Two: the Messiah, a king, rules in order to change the world. People’s hope for the Messiah was that he would be a king that would make the world better. People hoped for the Messiah to come to fix things. To repair what is broken in this world. When Peter talks about the Messiah, he is not talking about life after death. He is talking about life now, in times of trouble and pain. This world.
And three: The cross is an atrocity. Crucifixion is a horror. The disciples and Peter do not think about the cross as a symbol of life. That has not yet happened in the story. For disciples and Peter, crucifixion is simply hideous torture followed by death. There is nothing good about it. When Jesus says that his followers must take up the cross—that is a scary thing; that is not a good thing. He is not recommending it; he is acknowledging it.
The disciples are doing something really hard. They are doing something that is so compelling that they are willing to do it even if it means there is a chance they will be executed by hanging on a cross.
Starting from here—Jesus is the Messiah, the Messiah makes the world better, and following Jesus risks crucifixion—Jesus then instructs his disciples how it will be and what they must do if they still want to be part of the program. “If any want to follow me, …” he begins.

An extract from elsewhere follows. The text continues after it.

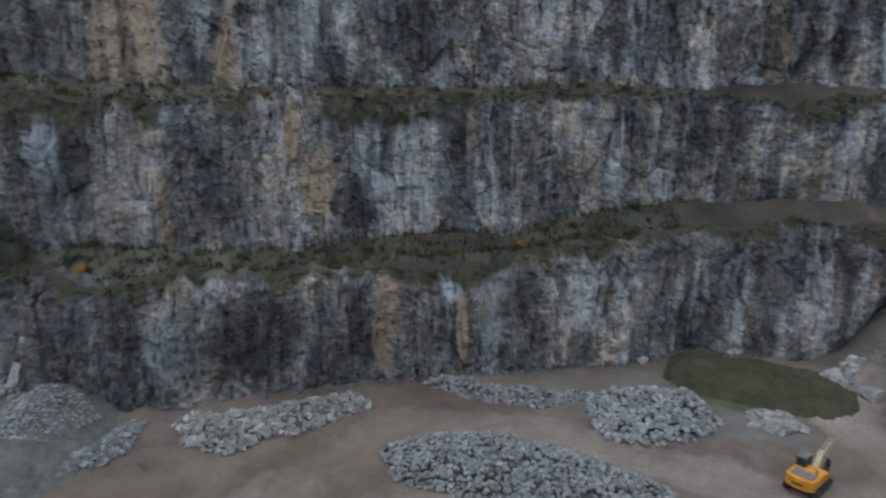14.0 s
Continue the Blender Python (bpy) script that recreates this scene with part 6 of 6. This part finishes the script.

The Gospel of Mark is interested in discipleship—our word, not one that appears in Mark—interested in what a disciple is and what a disciple is called to do. Mark defines discipleship as a contrast between what humans value and what God values. Human values: being the greatest, sitting at the head of the table, being privileged, being served. God values: being the least, sitting at the foot of the table, eating crumbs, being a servant. You are thinking like a human, Jesus tells human Peter. Think instead like God.
Here’s how, he explains: If you want to follow me, deny yourself. That’s the first thing on Jesus’ list. To think like God seems to be to think of someone else besides you first. To live for the sake of others rather than your sake. To put someone besides yourself at the center of your concerns. Or everyone else. This is what Jesus did. This is what a Messiah does. This is what, ideally, a king does. This is what a leader of a nation should do. Jesus in John calls himself a good shepherd. This is what a shepherd does, risks all—even his life if necessary—for the sake of the sheep, Jesus tells us. Being a leader is not about the leader but about the led. Being a follower of Jesus is not about us, but about someone else. It is a contrast between human values and Godly values, for sure.
Deny yourself, Jesus says. The word he uses is used most famously to describe what Peter does when, on Good Friday, Peter denies knowing Jesus. To deny yourself is to ignore—to not acknowledge or agree to—the strong claims that you have on yourself in favor of the claims of others. Not, though, out of some creepy joy of suffering or modesty, but for the sake of the Gospel, an expression, according to Mark, of the kingdom of God, a better world.
Jesus is the Messiah. The Messiah makes the world better. The world is made better by the disciples who deny themselves. The kingdom of God can come to be when the followers of Jesus put others at the center of their concern. And cannot when they do not.
Putting others first has consequences. Sometimes pleasant ones, sometimes not so pleasant ones. How far can this go? Pretty far. Even to giving up one’s life for others. Those who wish to save their selves—the word Jesus uses here means heart or soul or psyche as much as it means life—it does not work so well if in the end you cannot commit yourself to others. If you wish to follow the Messiah and to help change the world for the better, letting go of your self might be necessary for the sake of the kingdom of God. Jesus is not asking people to plunge carelessly to their deaths; he is saying that there is nothing—even life, if it comes to that—that his disciples can finally value more than the Gospel, more than the kingdom of God.
Jesus does not teach that we should have no fun. Jesus was a fan of good food and drink and companionship. He liked a good argument. He seemed to enjoy the camaraderie of his friends and colleagues. But Jesus was not afraid of risk, risking as much as necessary, without calculation. The disciples are known as those who take risks in this way.
The season of Lent is a good time to ask ourselves and God how we should and can live as Christians. What is it that being Christian calls us to do? And more important, what is it that having the benefit of the life of Jesus, the death of Jesus, and the resurrection of Jesus enables us to do?
You are thinking like the human you are, Jesus tells Peter. Think instead like God thinks. Is not that what we are trying to learn to do through our lives of faith: when we pray, and worship, and study, and talk to one another, and serve others? When we take little experimental risks for the sake of the Gospel?
Aren’t we trying to learn how God thinks? So that we may be followers of Jesus Christ, a Messiah who teaches his disciples how to help bring about a changed world, the kingdom of God.